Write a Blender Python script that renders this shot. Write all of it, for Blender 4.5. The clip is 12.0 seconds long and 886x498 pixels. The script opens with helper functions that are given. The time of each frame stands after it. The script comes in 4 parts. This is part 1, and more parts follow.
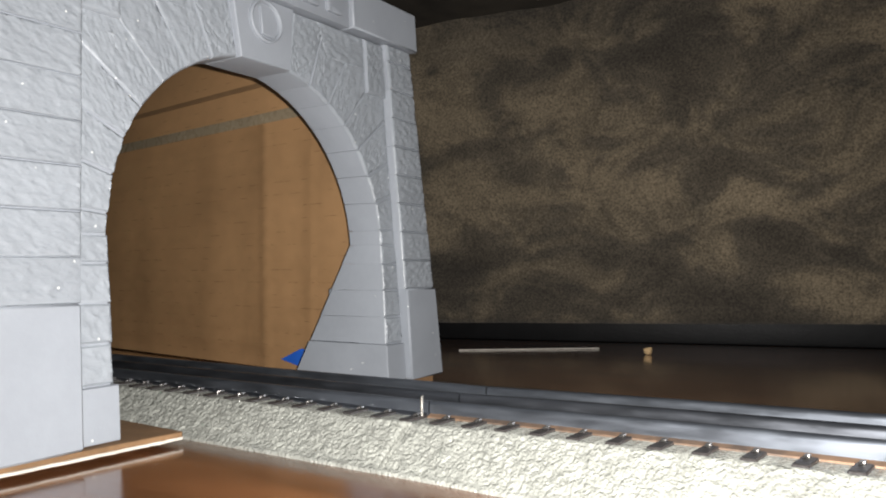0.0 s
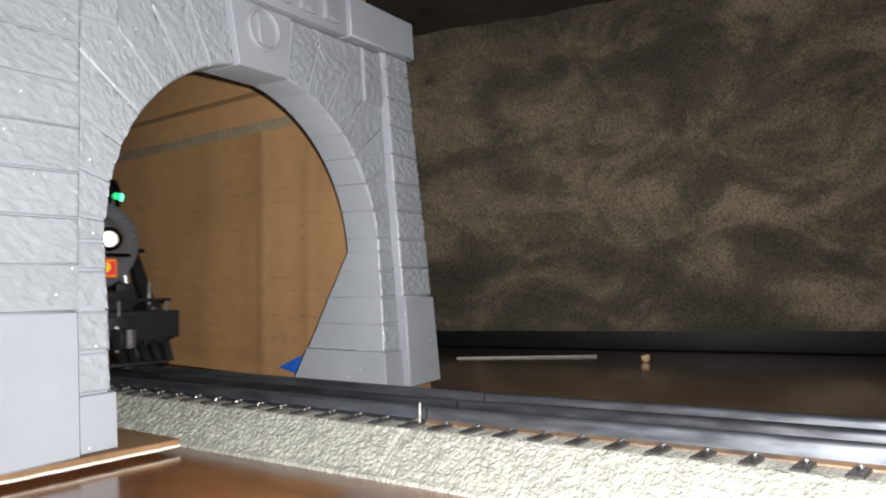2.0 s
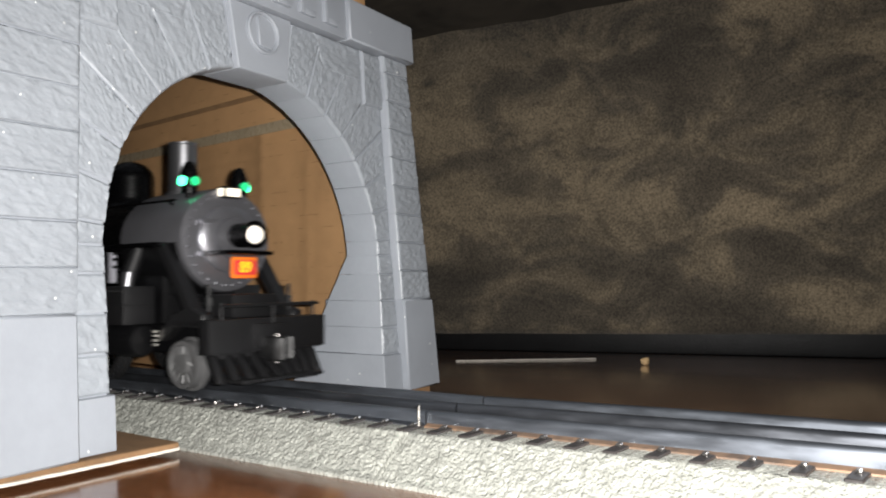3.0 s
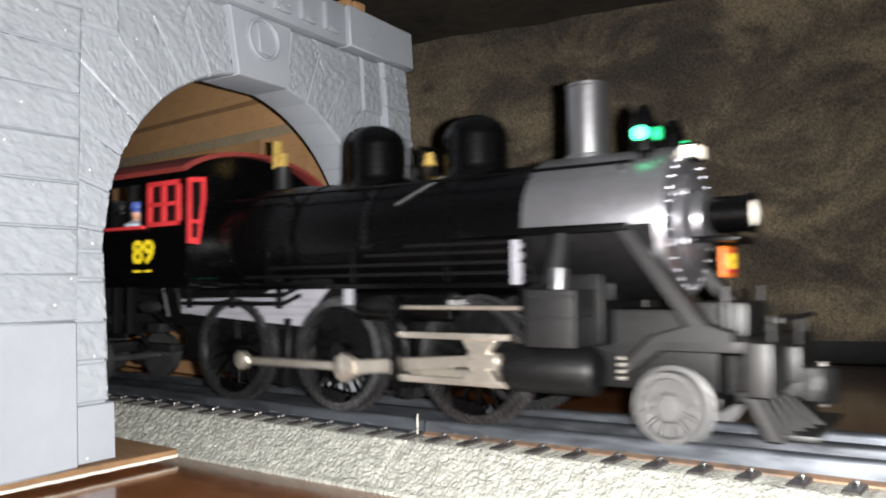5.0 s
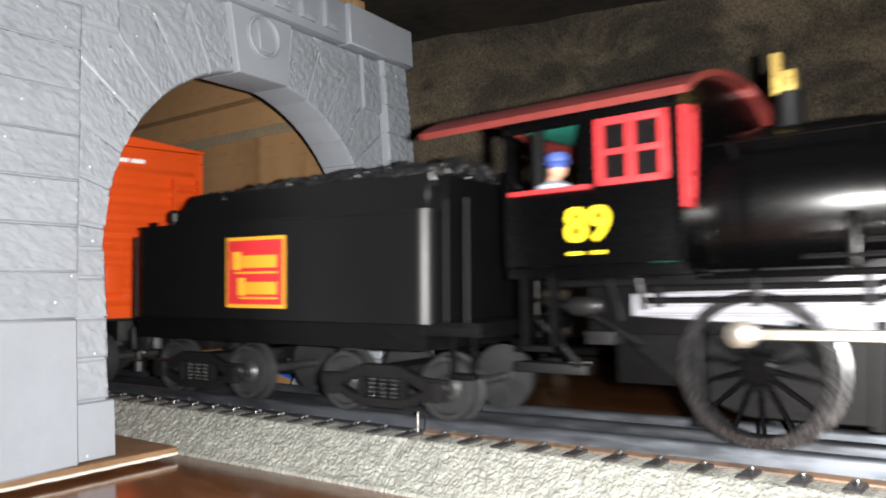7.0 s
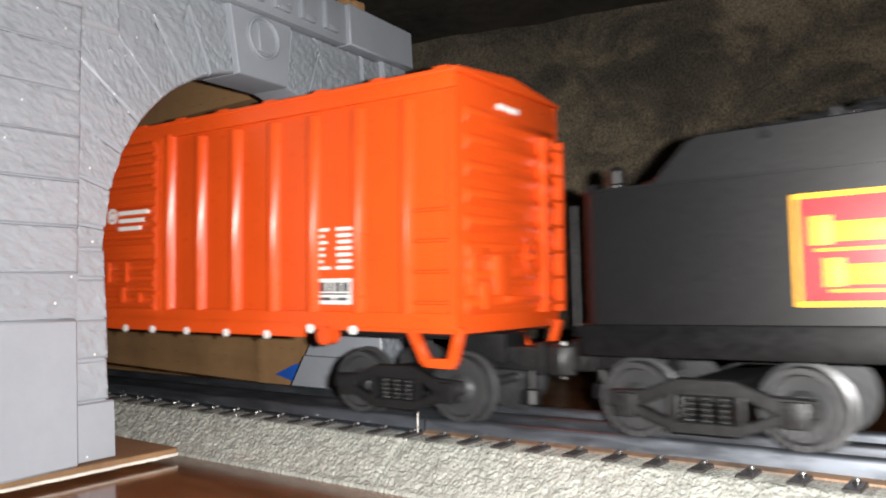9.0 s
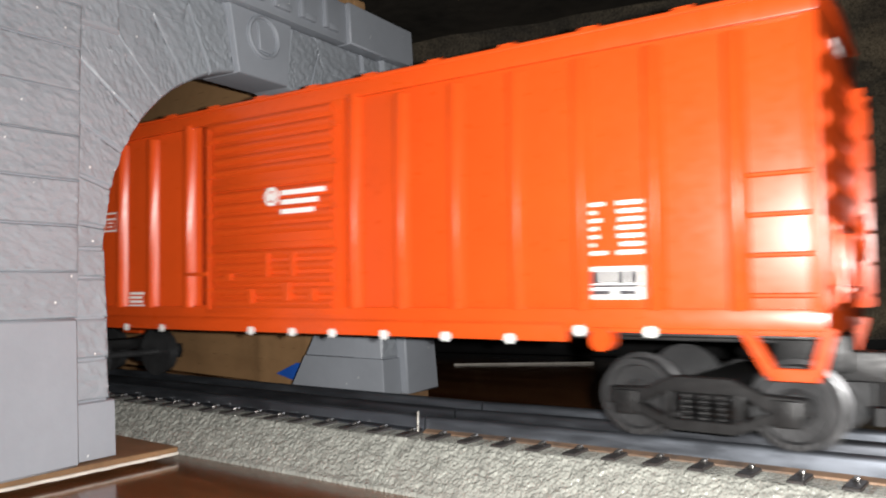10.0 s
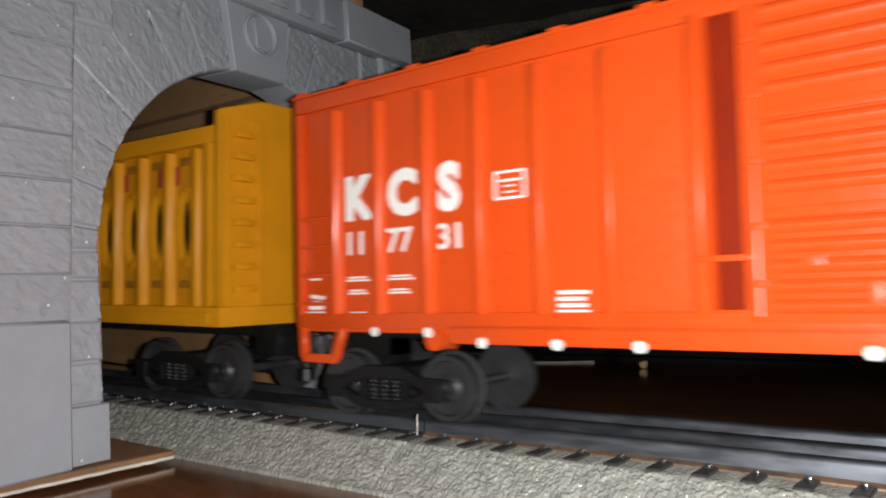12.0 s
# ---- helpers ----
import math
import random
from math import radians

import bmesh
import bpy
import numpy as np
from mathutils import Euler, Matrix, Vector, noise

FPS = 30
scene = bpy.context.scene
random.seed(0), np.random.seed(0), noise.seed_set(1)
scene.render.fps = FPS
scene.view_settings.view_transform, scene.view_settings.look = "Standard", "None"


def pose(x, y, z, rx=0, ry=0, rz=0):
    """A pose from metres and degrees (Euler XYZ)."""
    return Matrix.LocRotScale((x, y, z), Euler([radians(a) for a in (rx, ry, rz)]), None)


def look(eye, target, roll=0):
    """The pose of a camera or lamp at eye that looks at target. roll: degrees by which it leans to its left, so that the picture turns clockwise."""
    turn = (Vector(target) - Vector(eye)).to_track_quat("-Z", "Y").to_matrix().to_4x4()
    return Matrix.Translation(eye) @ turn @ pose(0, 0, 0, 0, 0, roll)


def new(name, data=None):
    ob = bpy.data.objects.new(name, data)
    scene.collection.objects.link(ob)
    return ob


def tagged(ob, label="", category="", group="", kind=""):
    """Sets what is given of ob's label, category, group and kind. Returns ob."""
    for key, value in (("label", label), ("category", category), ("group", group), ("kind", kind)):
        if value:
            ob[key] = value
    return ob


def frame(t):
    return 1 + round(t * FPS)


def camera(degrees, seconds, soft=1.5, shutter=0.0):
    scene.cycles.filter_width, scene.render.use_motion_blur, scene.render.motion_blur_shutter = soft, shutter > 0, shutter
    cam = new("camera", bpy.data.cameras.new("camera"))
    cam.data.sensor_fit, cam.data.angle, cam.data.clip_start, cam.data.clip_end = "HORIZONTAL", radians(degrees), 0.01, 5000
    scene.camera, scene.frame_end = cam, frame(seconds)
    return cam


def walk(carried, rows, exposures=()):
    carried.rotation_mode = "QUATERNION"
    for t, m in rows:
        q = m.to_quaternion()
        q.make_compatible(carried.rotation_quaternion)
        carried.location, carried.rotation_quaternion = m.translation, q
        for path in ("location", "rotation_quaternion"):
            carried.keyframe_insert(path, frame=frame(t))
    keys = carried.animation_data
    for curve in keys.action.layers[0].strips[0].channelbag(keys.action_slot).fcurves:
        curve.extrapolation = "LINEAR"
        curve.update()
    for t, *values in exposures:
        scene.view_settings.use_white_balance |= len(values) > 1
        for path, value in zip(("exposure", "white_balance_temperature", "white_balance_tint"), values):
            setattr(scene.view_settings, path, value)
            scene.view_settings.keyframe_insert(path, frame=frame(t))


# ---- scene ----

============

GIVEN INSTRUCTION:
Write out again every line above exactly as given; the pictures do not belong in the copy.

COMPLETED TASK:
Write a Blender Python script that renders this shot. Write all of it, for Blender 4.5. The clip is 12.0 seconds long and 886x498 pixels. The script opens with helper functions that are given. The time of each frame stands after it. The script comes in 4 parts. This is part 1, and more parts follow.
0.0 s
2.0 s
3.0 s
5.0 s
7.0 s
9.0 s
10.0 s
12.0 s
# ---- helpers ----
import math
import random
from math import radians

import bmesh
import bpy
import numpy as np
from mathutils import Euler, Matrix, Vector, noise

FPS = 30
scene = bpy.context.scene
random.seed(0), np.random.seed(0), noise.seed_set(1)
scene.render.fps = FPS
scene.view_settings.view_transform, scene.view_settings.look = "Standard", "None"


def pose(x, y, z, rx=0, ry=0, rz=0):
    """A pose from metres and degrees (Euler XYZ)."""
    return Matrix.LocRotScale((x, y, z), Euler([radians(a) for a in (rx, ry, rz)]), None)


def look(eye, target, roll=0):
    """The pose of a camera or lamp at eye that looks at target. roll: degrees by which it leans to its left, so that the picture turns clockwise."""
    turn = (Vector(target) - Vector(eye)).to_track_quat("-Z", "Y").to_matrix().to_4x4()
    return Matrix.Translation(eye) @ turn @ pose(0, 0, 0, 0, 0, roll)


def new(name, data=None):
    ob = bpy.data.objects.new(name, data)
    scene.collection.objects.link(ob)
    return ob


def tagged(ob, label="", category="", group="", kind=""):
    """Sets what is given of ob's label, category, group and kind. Returns ob."""
    for key, value in (("label", label), ("category", category), ("group", group), ("kind", kind)):
        if value:
            ob[key] = value
    return ob


def frame(t):
    return 1 + round(t * FPS)


def camera(degrees, seconds, soft=1.5, shutter=0.0):
    scene.cycles.filter_width, scene.render.use_motion_blur, scene.render.motion_blur_shutter = soft, shutter > 0, shutter
    cam = new("camera", bpy.data.cameras.new("camera"))
    cam.data.sensor_fit, cam.data.angle, cam.data.clip_start, cam.data.clip_end = "HORIZONTAL", radians(degrees), 0.01, 5000
    scene.camera, scene.frame_end = cam, frame(seconds)
    return cam


def walk(carried, rows, exposures=()):
    carried.rotation_mode = "QUATERNION"
    for t, m in rows:
        q = m.to_quaternion()
        q.make_compatible(carried.rotation_quaternion)
        carried.location, carried.rotation_quaternion = m.translation, q
        for path in ("location", "rotation_quaternion"):
            carried.keyframe_insert(path, frame=frame(t))
    keys = carried.animation_data
    for curve in keys.action.layers[0].strips[0].channelbag(keys.action_slot).fcurves:
        curve.extrapolation = "LINEAR"
        curve.update()
    for t, *values in exposures:
        scene.view_settings.use_white_balance |= len(values) > 1
        for path, value in zip(("exposure", "white_balance_temperature", "white_balance_tint"), values):
            setattr(scene.view_settings, path, value)
            scene.view_settings.keyframe_insert(path, frame=frame(t))


# ---- scene ----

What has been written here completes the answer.